Putting these promises into action will be the hard part, and Barnier has been warned by Le Pen and the main farming union that they have him and his government ‘under surveillance’.

There was a similar message, albeit more delicately delivered, from Barnier’s own party when they converged on Annecy last week to meet the PM. Offering Barnier their ‘very clear support’, the Republican MPs declared that ‘the French don’t want things to go on as before…we need a right-wing policy so that there is no tax increase, so that there is more security, so that there is less immigration.

In his inaugural speech, Barnier declared that there will be ‘changes and ruptures’. The left-leaning Paris elite will fiercely resist any change that threatens their dominance. In May 1968 they set out on their long march through the institutions and they now control the media, the judiciary, academia and the arts.

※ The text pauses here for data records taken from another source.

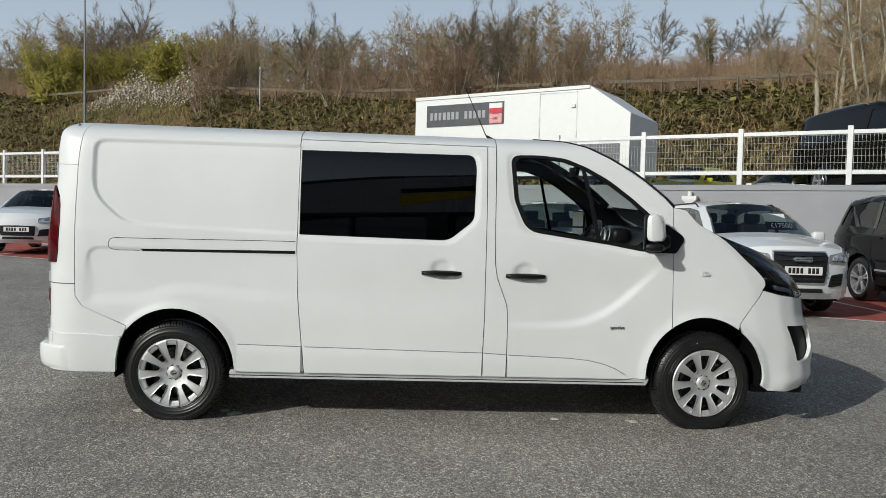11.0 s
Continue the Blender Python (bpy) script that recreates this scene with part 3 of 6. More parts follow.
def make_tree(seed, height, stems, lean, form, twig, reach=0.3, bare=0.3, twigs=2000, leaf=None, leaves=0, leaf_size=0.05, climb=0):
    """A bare or leafing tree: stems, boughs inside a crown outline, branches and many pointed twigs."""
    rng = random.Random(seed)
    t = new("bare_tree" if leaves < 3000 else "leafing_tree")
    wood, boughs, spikes, tips = [], [], [], []

    def wild(k):
        return Vector((rng.uniform(-k, k), rng.uniform(-k, k), rng.uniform(-k, k)))

    def outline(f):
        if form == "round":
            return 0.75 + 0.25 * f
        if form == "slim":
            return 0.25 + 0.75 * max(0.0, 1 - abs(f - 0.60) / 0.5)
        return 0.35 + 0.65 * smoothstep(0.0, 0.65, f)

    for s in range(stems):
        a = rng.uniform(0, 6.283)
        base = Vector((math.cos(a), math.sin(a), 0)) * (0.0 if stems == 1 else rng.uniform(0.1, 0.45))
        v = Vector((math.cos(a) * lean, math.sin(a) * lean, 1.0)) + wild(0.08)
        v.normalize()
        h = height * rng.uniform(0.78, 1.04) * (0.66 if form == "round" else 1.0)
        r = 0.0125 * height / (1 if stems == 1 else 0.75 * stems ** 0.55)
        p, n = base, 9
        for i in range(n):
            v = (v + wild(0.11) + Vector((0, 0, 0.05))).normalized()
            q = p + v * h / n
            f0, f1 = i / n, (i + 1) / n
            wood.append((p, q, r * (1 - 0.9 * f0) + 0.006, r * (1 - 0.9 * f1) + 0.006, 6 if r > 0.05 else 5))
            if f1 > bare:
                for _ in range(3 if stems < 4 else 2):
                    b = rng.uniform(0, 6.283)
                    c = p + (q - p) * rng.random()
                    f = f0 + rng.random() / n
                    L = height * reach * outline(f) * rng.uniform(0.6, 1.1)
                    w = Vector((math.cos(b), math.sin(b), rng.uniform(0.35, 1.1) if form != "round" else rng.uniform(0.1, 0.5) + 1.3 * f ** 2)).normalized()
                    rb = max(0.012, r * (1 - 0.9 * f) * 0.5)
                    for j in range(3):
                        w = (w + wild(0.22) + Vector((0, 0, 0.10))).normalized()
                        e = c + w * L / 3
                        boughs.append((c, e, rb * (1 - 0.25 * j), rb * (0.75 - 0.25 * j), 3))
                        for _ in range(2):
                            g = c + (e - c) * rng.random()
                            x = (w + wild(0.9)).normalized()
                            m_ = g + x * L * rng.uniform(0.2, 0.42)
                            spikes.append((g, m_, max(0.008, rb * 0.4)))
                            tips.append((g, m_, x))
                        tips.append((c, e, w))
                        c = e
            if climb and f1 < 0.75:
                for _ in range(climb):
                    b = rng.uniform(0, 6.283)
                    tips.append((p, q, None))
            p = q
        tips.append((p - v * h / n, p, v))
    real = [x for x in tips if x[2] is not None]
    for i in range(int(0.9 * twigs)):
        a, b, w = real[rng.randrange(len(real))]
        g = a + (b - a) * rng.random()
        x = (w + wild(0.8) + Vector((0, 0, 0.15))).normalized()
        spikes.append((g, g + x * rng.uniform(0.35, 1.0) * (0.6 + height * 0.04), rng.uniform(0.008, 0.015) * (1.0 if form == "slim" else 1.45)))
    sticks("trunk", wood, [], M["bark"], t).data.shade_smooth()
    tagged(sticks("crown", boughs, spikes, twig, t, "fine bare twigs"), kind="stuff")
    if leaf:
        verts, faces = [], []
        ivy = [x for x in tips if x[2] is None]
        for i in range(leaves):
            if ivy:
                a, b, _ = ivy[rng.randrange(len(ivy))]
                c = a + (b - a) * rng.random() + wild(0.28)
            elif i % 4:
                a, b, _ = spikes[rng.randrange(len(spikes))]
                c = a + (b - a) * rng.uniform(0.3, 1.0) + wild(0.10)
            else:
                a, b, _ = real[rng.randrange(len(real))]
                c = b + wild(0.5)
            u = wild(1.0).normalized()
            u2 = u.orthogonal().normalized() * leaf_size * rng.uniform(0.5, 1.0)
            u *= leaf_size * rng.uniform(0.7, 1.3)
            k = len(verts)
            verts += [c - u, c + u2, c + u, c - u2]
            faces.append((k, k + 1, k + 2, k + 3))
        me = bpy.data.meshes.new("leaves")
        me.from_pydata([tuple(v) for v in verts], [], faces)
        me.materials.append(leaf)
        o = new("leaves", me)
        o.parent = t
        tagged(o, kind="stuff")
    return t


def on_hill(p, q, dz=0.0):
    return TILT @ W(p, q, hill_z(p, q) + dz)


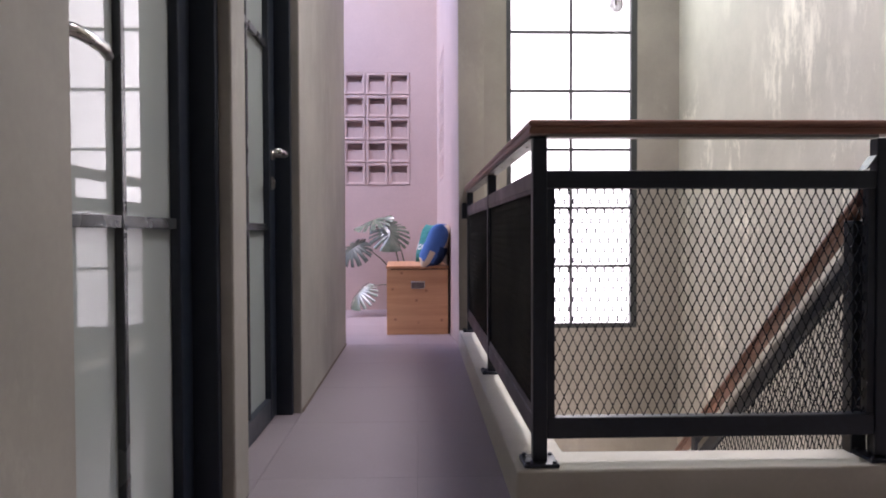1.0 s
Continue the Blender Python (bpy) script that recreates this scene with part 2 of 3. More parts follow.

They may be out of touch with the rest of France but they don’t care. As far as they’re concerned, The ploucs (yokels) in the provinces are knuckle-dragging racists and cretins,

There is plenty of scepticism about Barnier within Le Pen’s party’s. A leopard doesn’t change its spots. And this leopard has for decades done Brussels’ bidding. He has also been at the heart of the Republican party’s drift to the wet centre. Nor has it gone unnoticed that it wasn’t Barnier who chose his chief of staff (Jérôme Fournel) but Alexis Kohler. He has been the Secretary-general of the Elysee Palace since 2017 and has a similar influence on Macron as Alastair Campbell had on Tony Blair during his Premiership.

Barnier’s choice of government will likely reveal a great deal about his true intentions. It will reveal to the French whether he’s really just a taller, greyer Emmanuel Macron or if he’s the prime minister who will finally govern for the ploucs and not the Paris elite.